- _Given task_: Using the records that appear below, write out exactly the lines from the one with "import random" through the one with "shutter > 0, shutter", keeping both end lines.

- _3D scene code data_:
[Start]
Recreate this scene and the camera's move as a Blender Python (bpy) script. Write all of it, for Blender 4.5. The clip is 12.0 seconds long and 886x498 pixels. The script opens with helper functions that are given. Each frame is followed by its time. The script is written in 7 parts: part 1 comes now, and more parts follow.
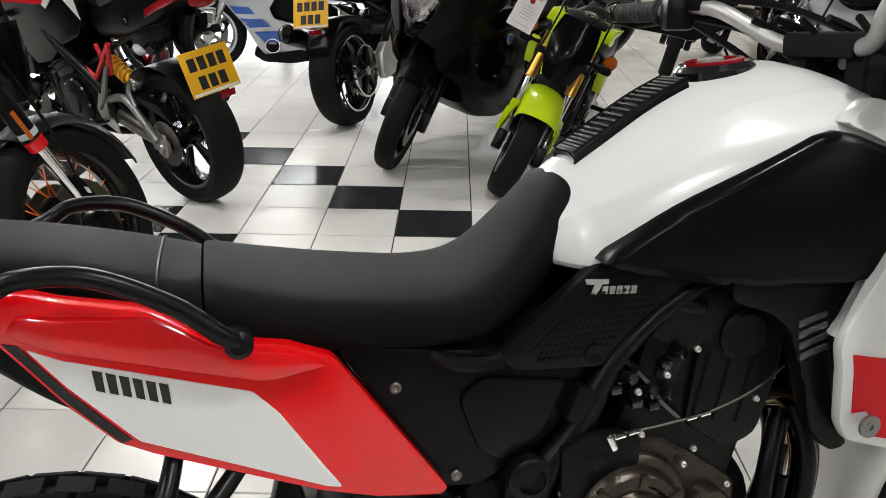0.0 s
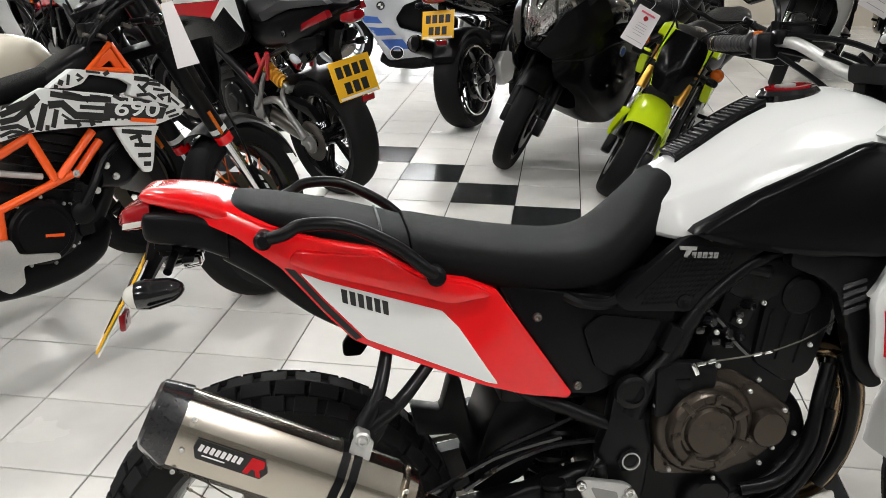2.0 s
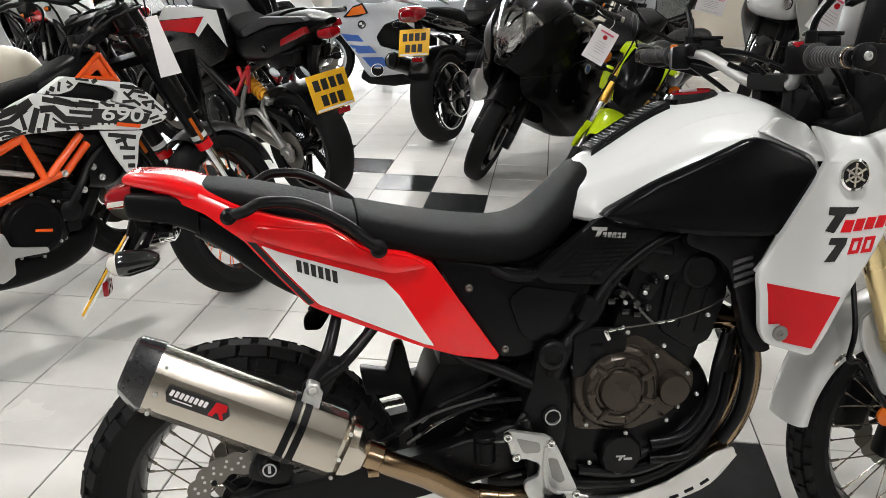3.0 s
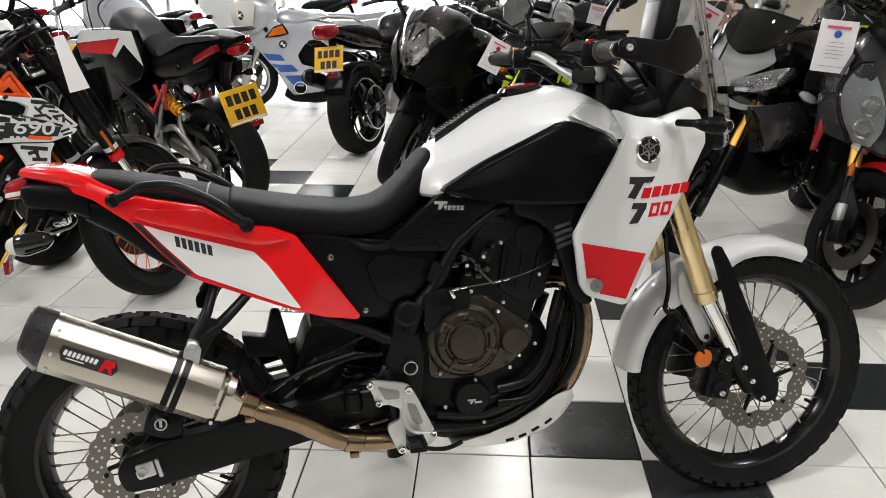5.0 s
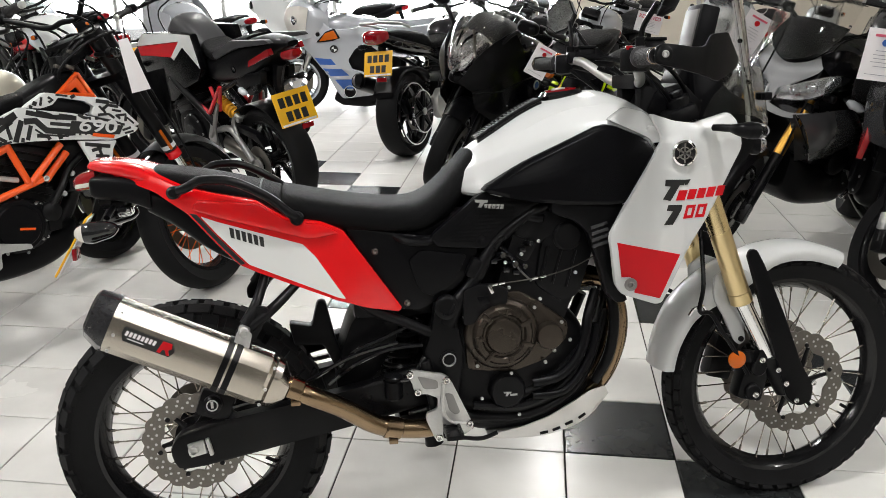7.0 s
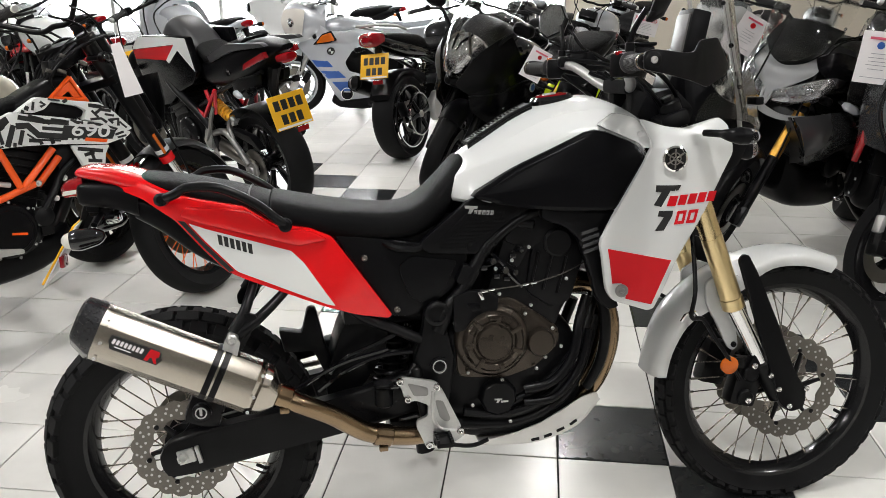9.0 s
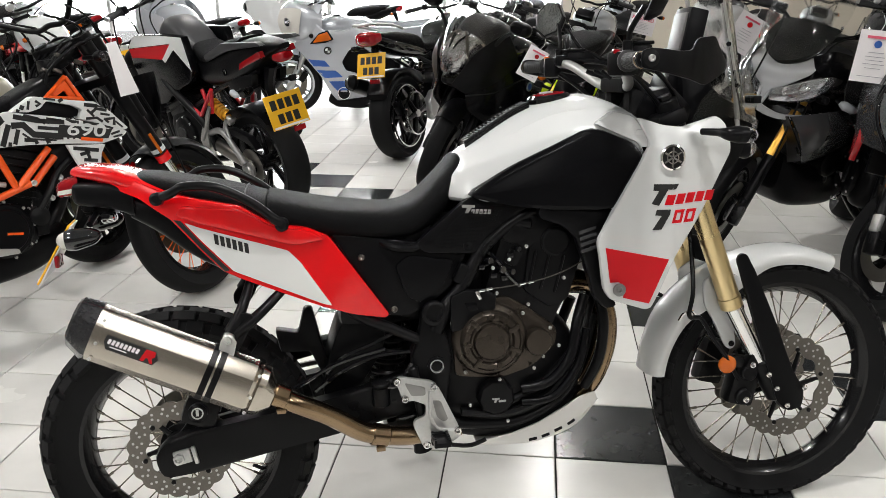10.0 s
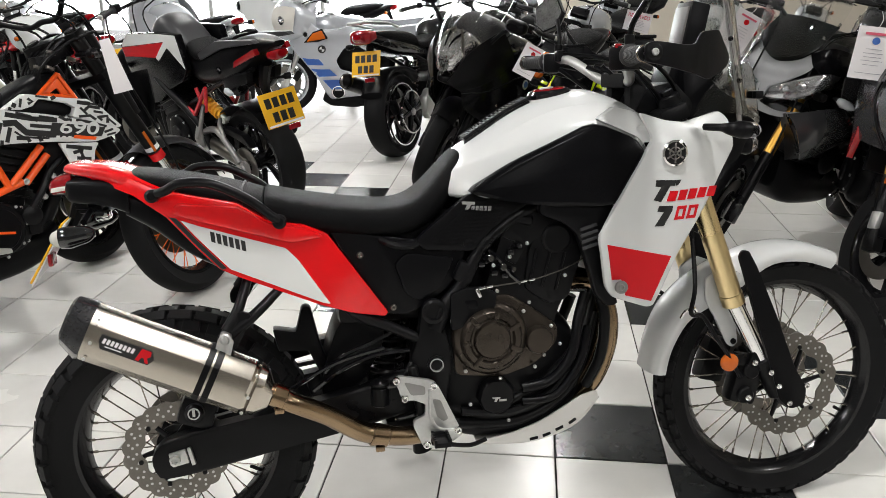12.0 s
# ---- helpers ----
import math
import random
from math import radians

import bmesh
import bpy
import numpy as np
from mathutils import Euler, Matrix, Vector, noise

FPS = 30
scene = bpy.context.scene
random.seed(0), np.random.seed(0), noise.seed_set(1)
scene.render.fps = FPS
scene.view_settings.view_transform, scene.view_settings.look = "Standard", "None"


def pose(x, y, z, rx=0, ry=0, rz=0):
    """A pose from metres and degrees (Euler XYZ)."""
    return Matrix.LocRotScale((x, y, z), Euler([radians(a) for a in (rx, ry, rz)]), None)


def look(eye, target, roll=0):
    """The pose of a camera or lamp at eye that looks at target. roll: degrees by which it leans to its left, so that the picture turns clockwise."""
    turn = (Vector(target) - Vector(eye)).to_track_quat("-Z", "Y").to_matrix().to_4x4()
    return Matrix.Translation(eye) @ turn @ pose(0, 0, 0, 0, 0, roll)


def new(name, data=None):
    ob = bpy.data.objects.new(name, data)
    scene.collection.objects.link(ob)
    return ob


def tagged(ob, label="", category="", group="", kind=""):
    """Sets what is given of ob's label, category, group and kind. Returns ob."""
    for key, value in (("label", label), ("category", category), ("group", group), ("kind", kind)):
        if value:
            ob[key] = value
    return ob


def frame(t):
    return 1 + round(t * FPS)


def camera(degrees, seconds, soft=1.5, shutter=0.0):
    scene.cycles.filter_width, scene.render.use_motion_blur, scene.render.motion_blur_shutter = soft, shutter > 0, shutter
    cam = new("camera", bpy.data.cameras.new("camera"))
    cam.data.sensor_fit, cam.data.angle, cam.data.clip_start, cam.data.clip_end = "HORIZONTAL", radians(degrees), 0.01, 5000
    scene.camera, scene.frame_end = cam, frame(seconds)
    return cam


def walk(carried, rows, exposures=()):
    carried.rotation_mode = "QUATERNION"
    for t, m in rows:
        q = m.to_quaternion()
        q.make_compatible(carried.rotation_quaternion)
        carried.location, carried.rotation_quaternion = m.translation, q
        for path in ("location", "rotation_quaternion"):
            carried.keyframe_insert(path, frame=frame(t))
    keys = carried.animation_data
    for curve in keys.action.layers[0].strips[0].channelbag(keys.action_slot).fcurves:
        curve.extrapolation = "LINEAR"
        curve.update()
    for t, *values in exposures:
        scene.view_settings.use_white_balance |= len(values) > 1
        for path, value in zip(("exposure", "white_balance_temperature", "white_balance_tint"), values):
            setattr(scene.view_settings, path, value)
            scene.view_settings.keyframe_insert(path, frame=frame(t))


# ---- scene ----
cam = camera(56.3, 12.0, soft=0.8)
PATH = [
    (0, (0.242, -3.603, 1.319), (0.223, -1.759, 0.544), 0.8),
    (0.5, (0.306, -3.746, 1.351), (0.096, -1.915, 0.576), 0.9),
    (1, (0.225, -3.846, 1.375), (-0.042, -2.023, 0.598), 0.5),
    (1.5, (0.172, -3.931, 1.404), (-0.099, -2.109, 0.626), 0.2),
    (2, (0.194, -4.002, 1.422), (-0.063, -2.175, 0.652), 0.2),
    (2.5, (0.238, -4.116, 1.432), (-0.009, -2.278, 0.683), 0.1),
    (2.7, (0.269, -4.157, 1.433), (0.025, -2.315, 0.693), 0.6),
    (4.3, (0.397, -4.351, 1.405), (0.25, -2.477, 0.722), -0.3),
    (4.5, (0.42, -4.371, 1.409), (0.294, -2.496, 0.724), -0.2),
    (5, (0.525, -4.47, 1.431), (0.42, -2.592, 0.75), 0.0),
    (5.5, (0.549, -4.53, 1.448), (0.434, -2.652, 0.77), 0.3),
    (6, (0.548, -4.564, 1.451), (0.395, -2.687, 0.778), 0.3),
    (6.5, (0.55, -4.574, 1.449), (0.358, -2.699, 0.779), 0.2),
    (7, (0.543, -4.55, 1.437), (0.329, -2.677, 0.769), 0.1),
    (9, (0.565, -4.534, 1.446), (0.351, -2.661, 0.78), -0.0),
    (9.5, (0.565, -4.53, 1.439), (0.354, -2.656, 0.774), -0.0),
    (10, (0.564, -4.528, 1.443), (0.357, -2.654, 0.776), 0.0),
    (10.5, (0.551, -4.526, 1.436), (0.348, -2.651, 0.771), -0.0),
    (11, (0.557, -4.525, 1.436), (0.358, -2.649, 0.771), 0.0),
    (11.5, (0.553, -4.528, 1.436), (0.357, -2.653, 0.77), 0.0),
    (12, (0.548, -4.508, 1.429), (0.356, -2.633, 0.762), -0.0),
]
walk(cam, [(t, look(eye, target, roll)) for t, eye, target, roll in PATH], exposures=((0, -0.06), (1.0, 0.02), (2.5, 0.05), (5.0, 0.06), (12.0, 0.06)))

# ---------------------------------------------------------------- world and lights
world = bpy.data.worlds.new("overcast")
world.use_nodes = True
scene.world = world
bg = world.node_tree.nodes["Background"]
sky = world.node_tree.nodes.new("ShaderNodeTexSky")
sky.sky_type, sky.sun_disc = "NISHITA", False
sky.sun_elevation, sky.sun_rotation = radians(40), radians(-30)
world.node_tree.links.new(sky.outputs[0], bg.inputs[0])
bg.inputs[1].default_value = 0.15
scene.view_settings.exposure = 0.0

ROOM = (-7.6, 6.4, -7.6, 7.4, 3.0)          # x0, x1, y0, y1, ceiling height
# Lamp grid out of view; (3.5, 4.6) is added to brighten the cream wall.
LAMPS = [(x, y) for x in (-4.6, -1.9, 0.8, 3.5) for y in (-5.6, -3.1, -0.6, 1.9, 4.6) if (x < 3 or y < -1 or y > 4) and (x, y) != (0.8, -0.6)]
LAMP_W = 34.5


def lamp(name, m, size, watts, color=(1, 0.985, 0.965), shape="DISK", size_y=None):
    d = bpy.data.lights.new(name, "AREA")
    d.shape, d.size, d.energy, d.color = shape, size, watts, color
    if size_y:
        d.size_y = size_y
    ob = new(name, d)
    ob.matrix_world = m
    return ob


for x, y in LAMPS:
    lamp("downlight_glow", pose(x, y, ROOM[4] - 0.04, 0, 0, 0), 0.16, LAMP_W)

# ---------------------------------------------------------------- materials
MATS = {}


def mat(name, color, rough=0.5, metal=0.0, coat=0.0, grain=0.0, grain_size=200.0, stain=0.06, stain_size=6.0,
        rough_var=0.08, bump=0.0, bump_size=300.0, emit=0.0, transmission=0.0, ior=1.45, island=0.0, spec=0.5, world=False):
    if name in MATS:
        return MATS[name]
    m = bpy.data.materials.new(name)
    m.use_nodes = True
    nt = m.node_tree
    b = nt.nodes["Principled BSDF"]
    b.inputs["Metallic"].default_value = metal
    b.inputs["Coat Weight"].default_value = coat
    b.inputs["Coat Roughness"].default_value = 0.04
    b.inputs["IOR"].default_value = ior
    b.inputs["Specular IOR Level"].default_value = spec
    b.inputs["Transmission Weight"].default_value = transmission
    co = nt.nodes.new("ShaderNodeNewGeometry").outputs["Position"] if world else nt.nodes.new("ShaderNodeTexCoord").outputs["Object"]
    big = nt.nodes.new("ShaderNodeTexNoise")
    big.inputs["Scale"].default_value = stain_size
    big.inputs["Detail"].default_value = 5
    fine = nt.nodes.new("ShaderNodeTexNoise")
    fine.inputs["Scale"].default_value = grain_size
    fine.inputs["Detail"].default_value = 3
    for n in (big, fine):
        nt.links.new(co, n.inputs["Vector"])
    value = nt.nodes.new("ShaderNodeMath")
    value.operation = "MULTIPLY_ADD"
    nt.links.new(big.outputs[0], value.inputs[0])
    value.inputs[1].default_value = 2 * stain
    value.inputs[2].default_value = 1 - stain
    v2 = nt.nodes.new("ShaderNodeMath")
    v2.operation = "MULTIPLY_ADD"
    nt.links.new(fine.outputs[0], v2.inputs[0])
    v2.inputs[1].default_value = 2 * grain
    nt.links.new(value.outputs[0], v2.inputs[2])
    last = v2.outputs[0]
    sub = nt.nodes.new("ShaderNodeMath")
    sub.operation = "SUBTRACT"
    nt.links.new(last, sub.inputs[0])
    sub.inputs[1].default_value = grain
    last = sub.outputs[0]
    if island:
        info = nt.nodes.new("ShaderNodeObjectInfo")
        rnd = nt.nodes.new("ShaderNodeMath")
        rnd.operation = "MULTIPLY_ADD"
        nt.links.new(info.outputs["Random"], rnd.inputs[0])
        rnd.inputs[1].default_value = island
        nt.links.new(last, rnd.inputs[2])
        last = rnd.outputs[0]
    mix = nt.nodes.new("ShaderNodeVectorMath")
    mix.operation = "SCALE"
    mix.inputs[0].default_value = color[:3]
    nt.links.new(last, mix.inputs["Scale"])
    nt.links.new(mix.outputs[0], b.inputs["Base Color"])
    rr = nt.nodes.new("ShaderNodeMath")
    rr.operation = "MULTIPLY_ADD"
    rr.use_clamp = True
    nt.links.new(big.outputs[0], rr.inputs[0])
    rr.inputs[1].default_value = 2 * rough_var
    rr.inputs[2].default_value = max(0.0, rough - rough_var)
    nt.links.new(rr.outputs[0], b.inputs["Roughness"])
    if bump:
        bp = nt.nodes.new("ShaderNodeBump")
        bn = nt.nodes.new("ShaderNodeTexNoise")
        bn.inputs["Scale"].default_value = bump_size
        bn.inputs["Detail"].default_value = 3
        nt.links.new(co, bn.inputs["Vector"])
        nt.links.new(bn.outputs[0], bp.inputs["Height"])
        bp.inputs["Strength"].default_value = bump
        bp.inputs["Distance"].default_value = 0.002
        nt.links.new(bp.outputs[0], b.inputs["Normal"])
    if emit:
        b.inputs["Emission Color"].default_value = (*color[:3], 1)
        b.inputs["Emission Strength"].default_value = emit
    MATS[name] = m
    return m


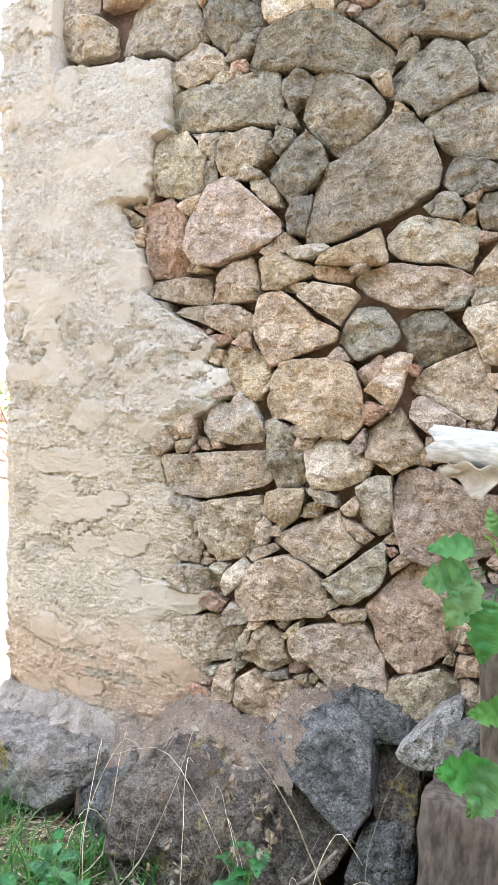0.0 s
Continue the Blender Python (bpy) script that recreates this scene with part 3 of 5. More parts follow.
[End]
- _Result_:
import random
from math import radians

import bmesh
import bpy
import numpy as np
from mathutils import Euler, Matrix, Vector, noise

FPS = 30
scene = bpy.context.scene
random.seed(0), np.random.seed(0), noise.seed_set(1)
scene.render.fps = FPS
scene.view_settings.view_transform, scene.view_settings.look = "Standard", "None"


def pose(x, y, z, rx=0, ry=0, rz=0):
    """A pose from metres and degrees (Euler XYZ)."""
    return Matrix.LocRotScale((x, y, z), Euler([radians(a) for a in (rx, ry, rz)]), None)


def look(eye, target, roll=0):
    """The pose of a camera or lamp at eye that looks at target. roll: degrees by which it leans to its left, so that the picture turns clockwise."""
    turn = (Vector(target) - Vector(eye)).to_track_quat("-Z", "Y").to_matrix().to_4x4()
    return Matrix.Translation(eye) @ turn @ pose(0, 0, 0, 0, 0, roll)


def new(name, data=None):
    ob = bpy.data.objects.new(name, data)
    scene.collection.objects.link(ob)
    return ob


def tagged(ob, label="", category="", group="", kind=""):
    """Sets what is given of ob's label, category, group and kind. Returns ob."""
    for key, value in (("label", label), ("category", category), ("group", group), ("kind", kind)):
        if value:
            ob[key] = value
    return ob


def frame(t):
    return 1 + round(t * FPS)


def camera(degrees, seconds, soft=1.5, shutter=0.0):
    scene.cycles.filter_width, scene.render.use_motion_blur, scene.render.motion_blur_shutter = soft, shutter > 0, shutter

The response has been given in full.